James Sensenbrenner's hotly contested immigration bill is only the latest in a long line of public displays of conservative bitterness. Like spoiled children being asked to share for the first time Republicans debate through tantrum and pass one-sided legislation without engaging in anything resembling diplomacy.
There's no doubt that illegal immigration is an issue that this country needs to address. With jobs being outsourced at an alarming pace, big corporations threatening to cut thousands of jobs over the next few years and the cost of education rocketing upward, it only makes sense to ensure that the dwindling employment opportunities are preserved for U.S. Citizens. The fact is illegal immigration artificially keeps wages down and has effectively created a serf class of laborers in this country who are willing to accept an appallingly low standard of living.
Unfortunately there is a right way and a wrong way to go about doing it. The right way would include reaching out to the Hispanic community and drafting an amicable resolution. The ham-handed manner in which Sensenbrenner attacked the issue galvanized the Hispanic community and has once again polarized this country.
But this is nothing new. Back in June of 2005, Sensenbrenner threw a tantrum during a meeting where Democrats and Republicans were discussing the Patriot Act. When the judiciary Democrats brought up issues concerning the Iraq war and Guantanamo Bay, Sensenbrenner halted the meeting and ordered the court reporter out of the room and then shut off the C-Span cameras.
This sort of behavior has become typical of the Republican Party. This my way or the highway attitude might have started with the conservative pundits such as Rush Limbaugh and Ann Coulter, but it has permeated through the rest of the party. Even moderate Republicans who meekly question the uber-conservative wing of the party are thrown under the bus and characterized as RINO's.
The previous two presidential elections were close contests and the final results of each remain questionable. What sets the past two elections apart, however, is not the margin of victory or the controversies surrounding them, but how bitterly divided the two sides were. The Republican Party is not enjoying a mandate, but rather a very narrow advantage in a hostile political climate. One would think that such a bitter divide would call for the party in power to reach across the aisle and try to find a little common ground, but that has not been the case. In fact, the opposite is true. Instead of seeking middle ground and engaging in some healthy diplomacy, the Republican party has embraced the totalitarian concepts espoused by the far right. Republicans only see things in black and white. There's simply no compromise on any issue.
Recently, Republicans have embraced religious zealots who seek to impose Christian theocracy on the country through the passage of laws that violate basic civil rights. The party refuses to distance itself from pundits who spread a message of hatred and intolerance. When Bill Bennett aired a hypothetical commentary about how aborting black babies would reduce the crime rate, Republicans dismissed it as an unfortunate remark. When Rush Limbaugh spouts his own version of encoded bigotry, nothing is done to distance the party from it.

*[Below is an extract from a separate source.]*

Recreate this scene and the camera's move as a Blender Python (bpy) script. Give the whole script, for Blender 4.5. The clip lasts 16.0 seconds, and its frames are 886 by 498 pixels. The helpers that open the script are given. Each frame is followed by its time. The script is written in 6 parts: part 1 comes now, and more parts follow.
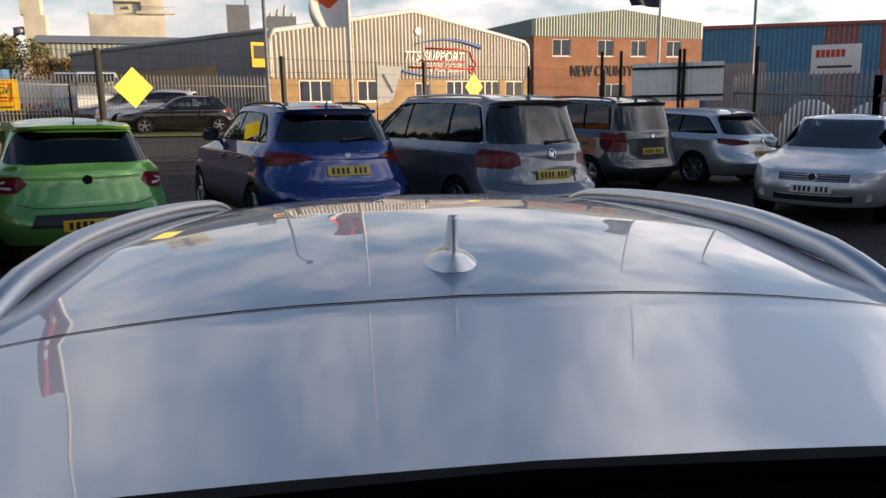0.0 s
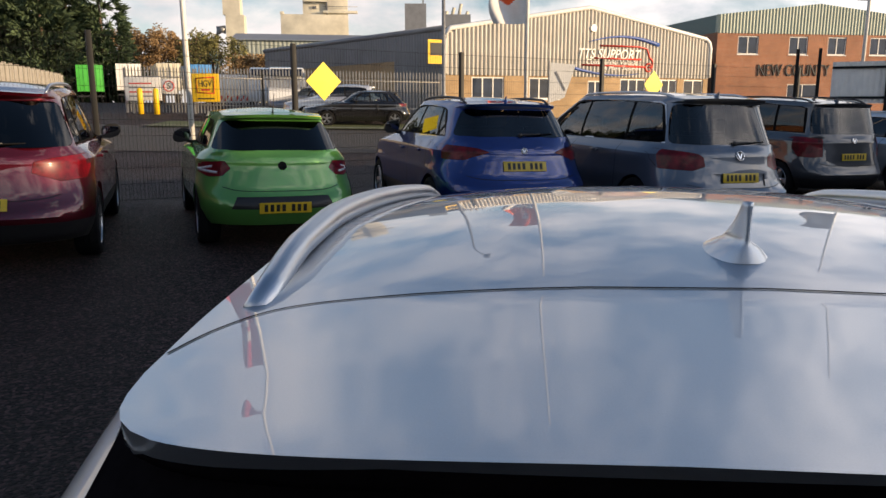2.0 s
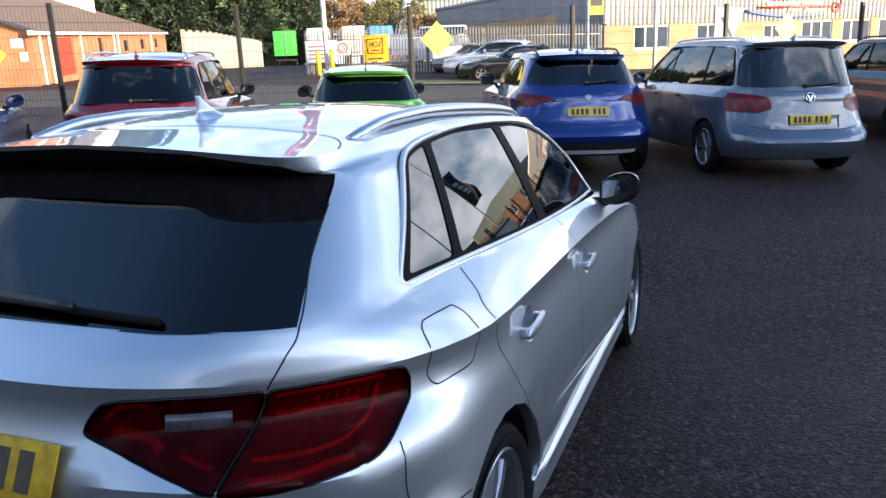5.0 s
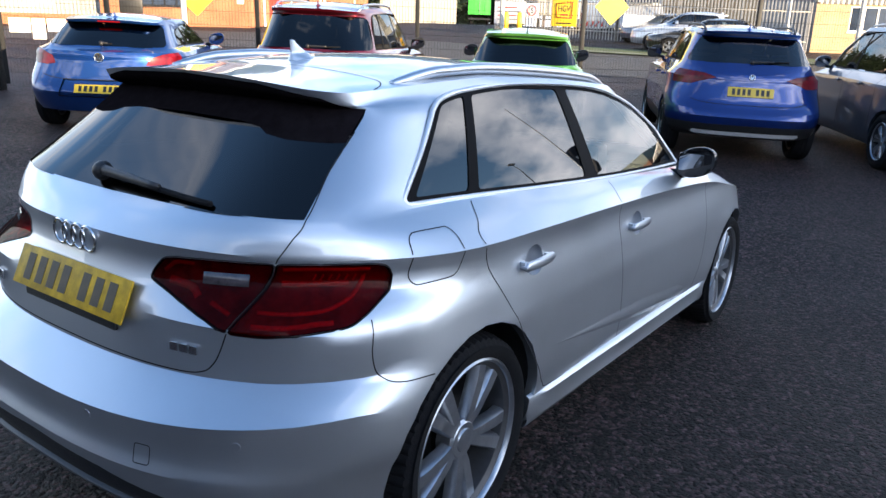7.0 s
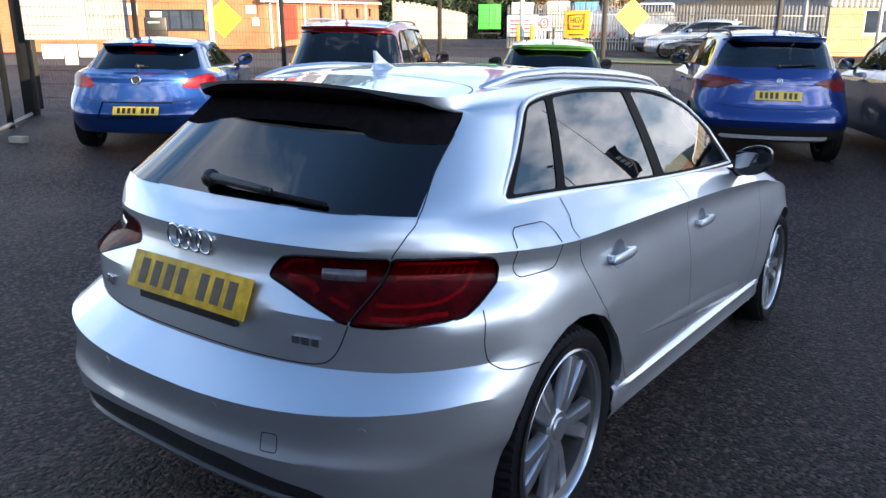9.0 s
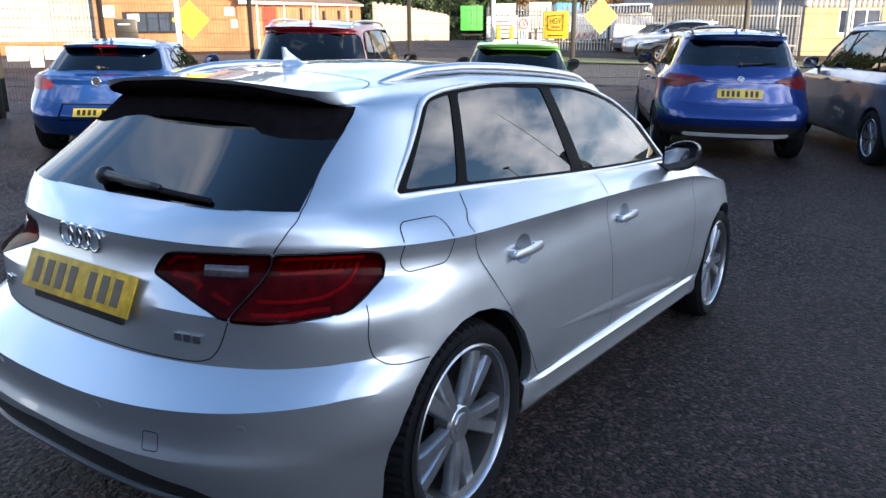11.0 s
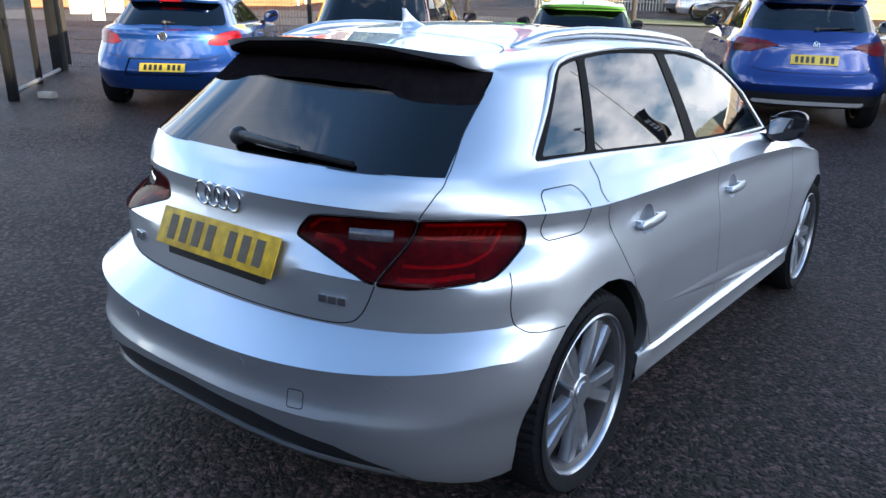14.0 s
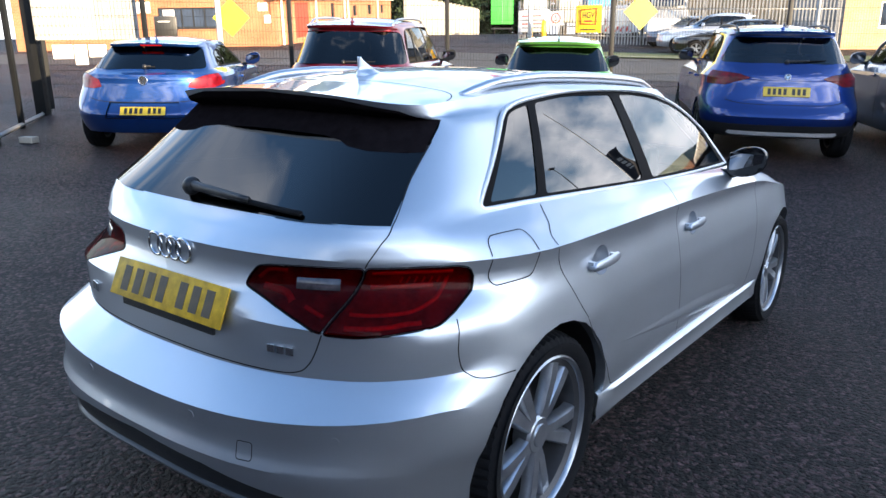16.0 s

The fact is that the Republican Party is the white man's party. They assumed that position in the 1960's when Democrats alienated their Southern constituents with the passage of Civil Rights legislation. Seeing an opportunity to steal votes, the Republican Party retooled itself as the party of the god-fearing white Christian.
Republicans take the simple argument on every issue. Everything is a 101 level class. The Economy, Sociology, Foreign Relations. In the Republican world it is all 101. Unfortunately life is a little more complex than the 101 class. In fact, that's why colleges offer such a variety of advanced classes in each curriculum.
This over-simplified view of reality is exactly why things are such a mess right now. The war in Iraq is the direct result of applying 101 logic to a 301 situation. Republicans are quick to accuse the UN of failing, but as a permanent member of the Security Council aren't we to blame? The fact is the UN only works if the US allows it to. When Bush went to the UN with a proposal for war the UN balked. So Bush threw a tantrum, called the UN names and started a war anyway. Who failed whom?
Internally, the massive protests over the immigration bill is the result of Sensenbrenner's failure to reach out to the Hispanic community. His bill has stirred up a vocal minority of angry white people who have turned the immigration bill into a racial epithet, screaming for those who embrace their Mexican heritage to pack up and leave. Has the Republican Party tried to distance themselves from this? No. They encourage it.
Michelle Malkin recently accused the Hispanic demonstrators of being racist. This observation was gleaned from the fact that many of the demonstrators are waving Mexican flags and chanting "Brown Power." Sadly Malkin, like most conservatives, just doesn't grasp what racism really is. Showing a little ethnic pride is not racist. Nobody accused the Irish of being racist when they marched around the country a few weeks ago to celebrate Saint Patrick's day. They had Irish flags and chanted slogans as well.
Racism is when you discriminate against somebody because of their race. A Racist might take pride in his or her heritage but what makes them a true racist is the desire to place their race in a position of superiority. That's the difference between "brown power" and "white power." Unfortunately people like Michelle Malkin and most of the Republicans in congress are smart enough to recognize that. They just choose to be obtuse because it's easier to embrace the simplicity of being wrong. You can't reason with them because they choose to abandon reason.